Make it fool-proof, and I will make a better fool.
Current bikes
Street:
Trek Session 10 mod. Variable geometry. 70mph
Dirt:
Santa Cruz V10. 50mph

ebike11   100 kW

100 kW
Posts: 1469
Joined: Nov 16 2013 8:01pm
Location: far away

Re: Repairing a shunt on a mainboard

Post by ebike11 » Apr 30 2020 12:04pm

MadRhino wrote:
Apr 30 2020 10:58am
ebike11 wrote:
Apr 30 2020 8:21am
MadRhino wrote:
Apr 30 2020 7:46am
Maybe you did mod the shunt resistance enough so, that the Amp signal is now reading a value that is out of the controller program setting.

I agree that you should have a spare controller to ride the bike while you are playing with this one.
hi
in other words, i put too much solder over the shunts?
also this controller has no programming capabilities or bluetooth
No, If you had lowered resistance of the shunt, the controller would be working, only not ‘knowing’ it is feeding higher power. But, if you raised the resistance of the shunt too high, the controller program could shut the power off, thinking the max Amp setting is attained or busted.

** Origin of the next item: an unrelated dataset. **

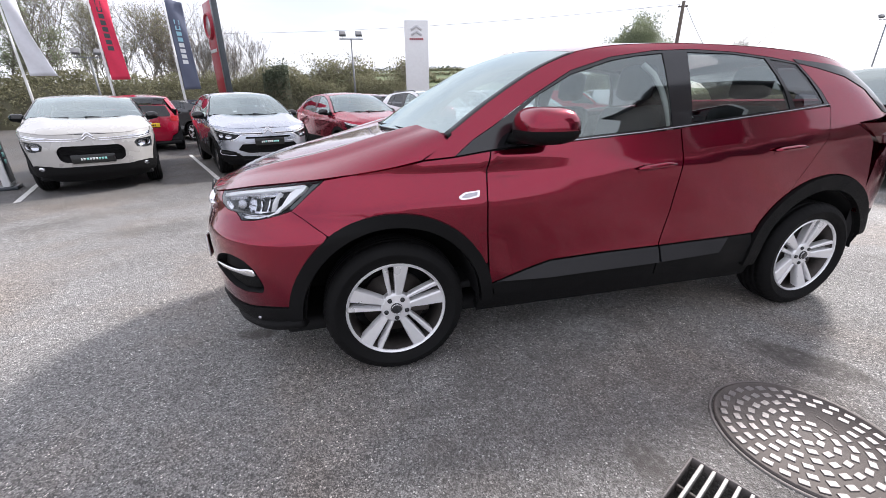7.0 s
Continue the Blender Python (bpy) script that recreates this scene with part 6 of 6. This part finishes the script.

This can happen if you had replaced the copper shunt material with solder that has a higher resistance (lead has only 7% of copper conductivity, thin is about 15%). Normally we do the opposite. I mean we are ADDING solder to the copper shunt, to lower the shunt resistance slightly, or add an extra shunt to lower resistance considerably. This is tricking the controller thinking it is feeding power within its limit setting, when it is really feeding much more. Now, bridging with solder, you may have tricked it thinking it had reached the limit, even at rest.
Thanks for that info MadRhino..hmm so I guess maybe I should remove all of the large glob of solder and start over. Maybe bridging the shunt gap with thin copper wire instead of bridging the gap with solder??